The NBA has returned, well is going to return sometime, hopefully by Christmas Day. David Stern and the owners have wrung the players out to dry. It is has been an ugly affair, like all labor disputes are, but this one has been particularly odorous.
According to The Oklahoman, OKC's daily paper, an unscientific and random poll shows locals side with management. These published results are hardly a surprise given the daily paper's long and dreadful history of anti-labor propaganda. Management of the Oklahoman has considered organized labor a communist endeavor for over one hundred years. Under the previous ownership it was routine for them to send their own employees, for a fee of course, to other publishers who were battling unions in order to keep their presses working. Oklahoma Publishing's scabs for hire policy has justifiably made them an anathema with organized workers all across the land.
OPUBCO's treatment of its own employees is one of abject exploitation, arrogance and intimidation. In three separate talks with three different OPUBCO shop employees the uncoached conclusion reached by all of them was that if someone was stupid enough to try to organize a union there, that person would end up face down in ditch somewhere southwest of Hollis. No, the OPUBCO Sultans don't take kindly to workers trying to better themselves or their work conditions through legal means.
Which of course brings us back to the NBA. Apparently, at least some of the conservative fan base of the OKC Thunder, blame the players for the work stoppage. Terms like greedy millionaires and spoiled babies are being bandied about.
As always, conservatives never let a few facts get in the way of their hysterics.
This labor dispute was NOT a strike. It was a lockout. The players were not asking for more. They were just fighting to keep what the owners had given to them years ago.
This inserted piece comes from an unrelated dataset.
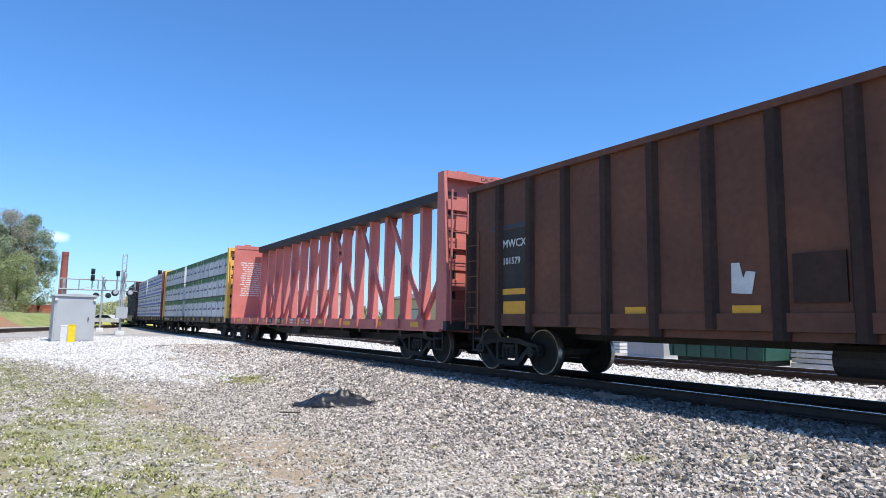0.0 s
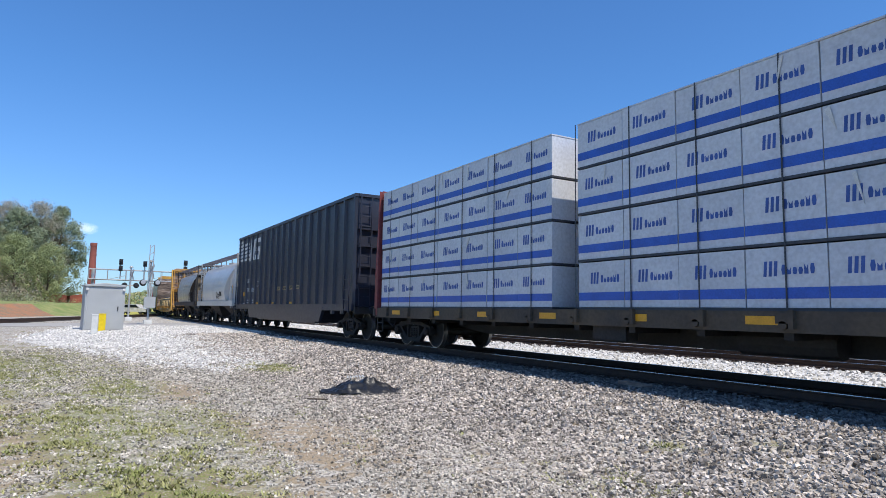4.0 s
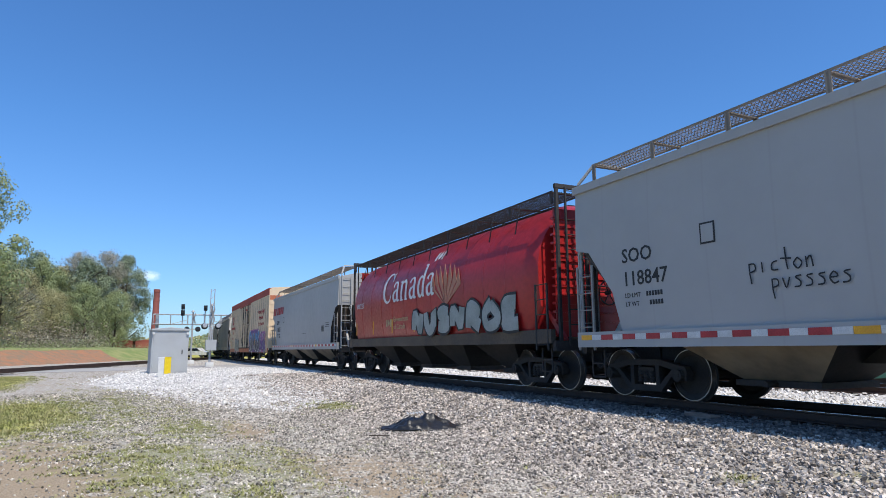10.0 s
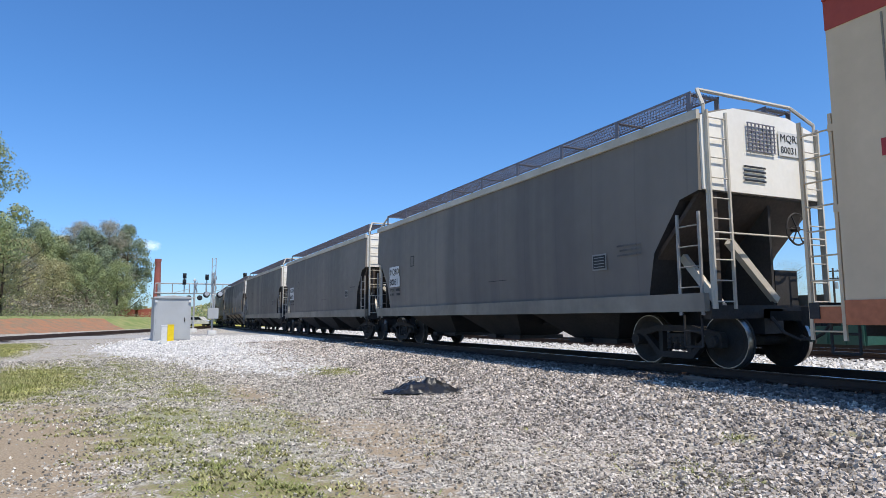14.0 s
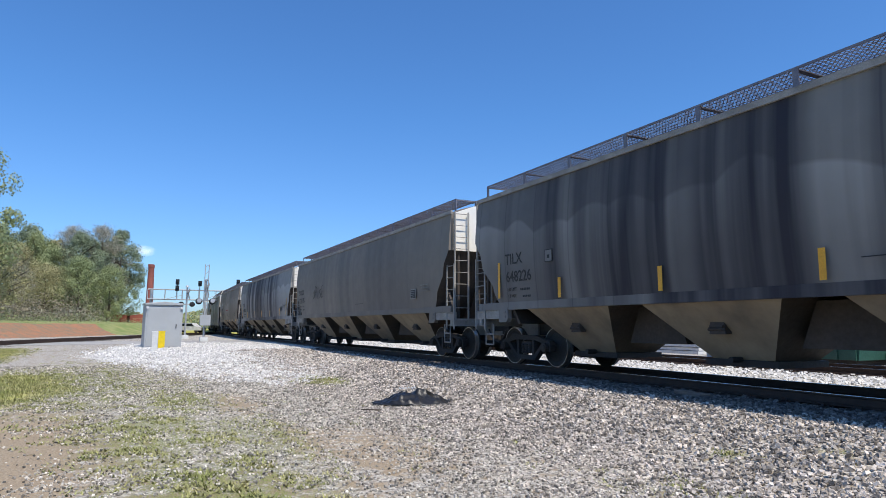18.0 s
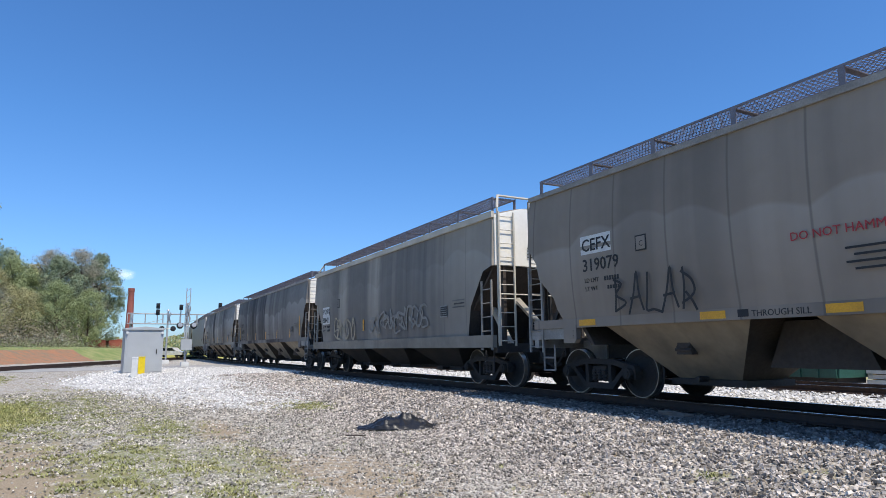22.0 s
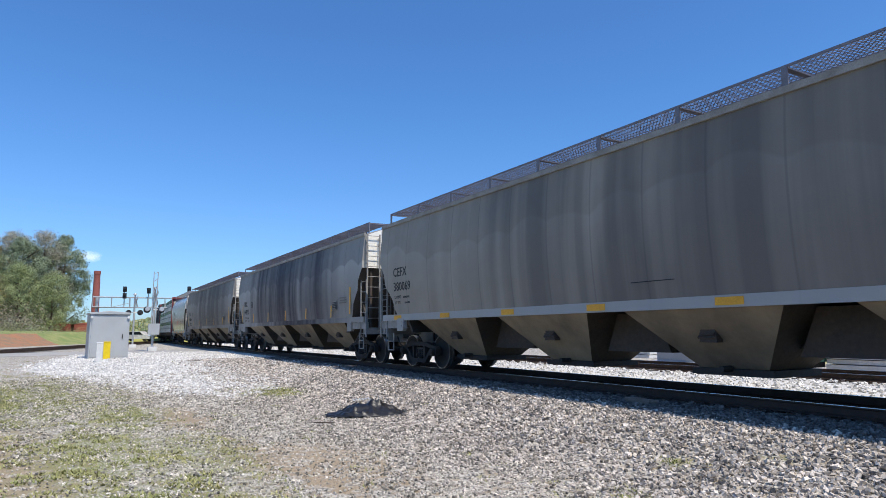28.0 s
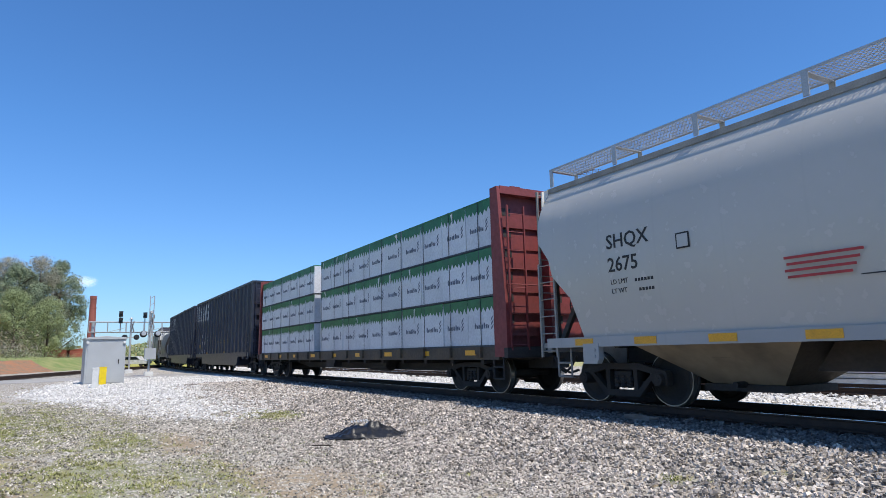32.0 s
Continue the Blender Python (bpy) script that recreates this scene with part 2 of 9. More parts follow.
CREAM = mat("grimy_cream_reefer_paint", (0.735, 0.565, 0.38), (0.63, 0.48, 0.32), 0.5, 0.5, streak=0.45, dirt=(0.36, 0.26, 0.165), fine=0.06, spec=0.3)
REEFER_RED = mat("reefer_red_band", (0.44, 0.085, 0.062), (0.36, 0.065, 0.05), 1, 0.6, streak=0.4, dirt=(0.22, 0.07, 0.05), fine=0.1, spec=0.2)
REEFER_ORANGE = mat("reefer_orange_sill", (0.55, 0.17, 0.07), (0.45, 0.13, 0.06), 1, 0.55, streak=0.4)
WRAP_WHITE = mat("white_lumber_wrap", (0.66, 0.68, 0.72), (0.58, 0.60, 0.65), 1.2, 0.32, bump=0.5, bscale=9, rand=0.06)
WRAP_GREEN = mat("green_wrap_band", (0.02, 0.17, 0.05), (0.015, 0.11, 0.035), 3, 0.4, bump=0.3, bscale=12)
WRAP_BLUE = mat("blue_wrap_band", (0.03, 0.12, 0.55), (0.03, 0.10, 0.45), 3, 0.4)
WRAP_DARK = mat("dark_strap", (0.05, 0.055, 0.07), None, 4, 0.5)
INK_GREY = mat("grey_blue_print", (0.12, 0.14, 0.20), None, 4, 0.5, bump=0)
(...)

The entire tiresome negotiating process wasn't about Kevin Durant getting more money and benefits, it was about him keeping the money and benefits found within the contract signed by Clay Bennett and his top flight advisers.
You have to really be incompetent to lose money with a NBA franchise. Your product has to be abysmal and your management team has to have the collective sports IQ of the people in the office fantasy league. It isn't the players fault that some of owners can't run a taco stand, much less a pro sports franchise.
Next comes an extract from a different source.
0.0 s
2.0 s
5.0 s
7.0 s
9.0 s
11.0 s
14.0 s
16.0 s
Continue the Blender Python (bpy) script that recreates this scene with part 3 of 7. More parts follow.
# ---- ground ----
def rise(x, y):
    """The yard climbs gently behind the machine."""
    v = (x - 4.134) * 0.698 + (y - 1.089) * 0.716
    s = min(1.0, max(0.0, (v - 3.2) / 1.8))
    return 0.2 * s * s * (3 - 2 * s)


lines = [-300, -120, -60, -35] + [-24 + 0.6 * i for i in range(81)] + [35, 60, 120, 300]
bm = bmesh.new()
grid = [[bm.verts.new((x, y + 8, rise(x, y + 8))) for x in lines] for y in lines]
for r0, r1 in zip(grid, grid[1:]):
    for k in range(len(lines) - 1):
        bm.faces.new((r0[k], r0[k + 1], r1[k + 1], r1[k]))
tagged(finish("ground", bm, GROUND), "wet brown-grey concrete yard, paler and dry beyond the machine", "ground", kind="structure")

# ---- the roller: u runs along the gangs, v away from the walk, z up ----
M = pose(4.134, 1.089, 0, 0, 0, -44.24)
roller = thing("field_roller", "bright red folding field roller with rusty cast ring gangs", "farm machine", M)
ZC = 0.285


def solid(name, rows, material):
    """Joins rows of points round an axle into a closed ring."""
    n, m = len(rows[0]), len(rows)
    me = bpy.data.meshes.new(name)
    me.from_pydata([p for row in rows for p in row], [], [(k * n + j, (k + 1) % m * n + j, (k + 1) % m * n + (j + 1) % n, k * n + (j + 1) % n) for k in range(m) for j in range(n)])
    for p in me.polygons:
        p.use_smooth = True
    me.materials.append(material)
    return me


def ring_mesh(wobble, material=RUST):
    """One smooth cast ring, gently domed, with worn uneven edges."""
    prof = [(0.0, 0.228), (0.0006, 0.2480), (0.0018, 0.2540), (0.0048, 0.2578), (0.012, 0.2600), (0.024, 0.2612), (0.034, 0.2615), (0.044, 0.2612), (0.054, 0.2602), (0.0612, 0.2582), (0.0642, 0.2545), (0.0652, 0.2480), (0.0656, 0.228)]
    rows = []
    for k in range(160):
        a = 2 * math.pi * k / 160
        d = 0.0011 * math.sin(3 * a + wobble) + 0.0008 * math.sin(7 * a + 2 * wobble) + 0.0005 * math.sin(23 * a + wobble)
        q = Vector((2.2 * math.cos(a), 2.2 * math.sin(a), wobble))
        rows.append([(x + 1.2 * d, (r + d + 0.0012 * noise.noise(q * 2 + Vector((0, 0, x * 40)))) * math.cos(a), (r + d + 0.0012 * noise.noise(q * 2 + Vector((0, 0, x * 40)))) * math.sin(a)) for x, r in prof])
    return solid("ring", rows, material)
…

If we're going to point fingers here it should be at the owners who several years ago made promises they couldn't, or wouldn't keep and now want to re neg on the whole collective bargaining agreement.
Of course that argument won't phase the lower income conservatives. Long ago they bought into the argument that they are only worth what their bosses say they are worth and they should be damn glad they get that. Self loathing is part of that psyche and there is no changing it. The old, "What makes you so special?" mentality is insurmountable.
OPUBCO's ceaseless barrage of right wing fol de rol has worked wonders convincing anyone who makes an hourly wage that they have no value. And, more importantly, that anyone else who thinks they do, is part of some sort of fearsome, traitorous cabal.
It is reminiscent of the callous line used in the movie, "Gangs of New York." A well to do satrap looks over the rim of his brandy glass and says, "All we need to do is pay half the poor to kill the other half."
People like the ones running the NBA and OPUBCO love to depict those who criticise them as waging class warfare. In reality the critics are just pointing out that they are.
Next time you spend the weekend at home, take a vacation, work an eight hour day, or go on medical leave think about who got you these things. It certainly wasn't management. And don't think for a minute management wouldn't take all those things away from you if they could.
Kevin Durant isn't the team in OKC. Clay Bennett and his partners are the team. To them, Kevin Durant is nothing more than a jock strap and a jersey. He is, in the scheme of things, simply part of the cost of doing business. If he can be had for less, all the better.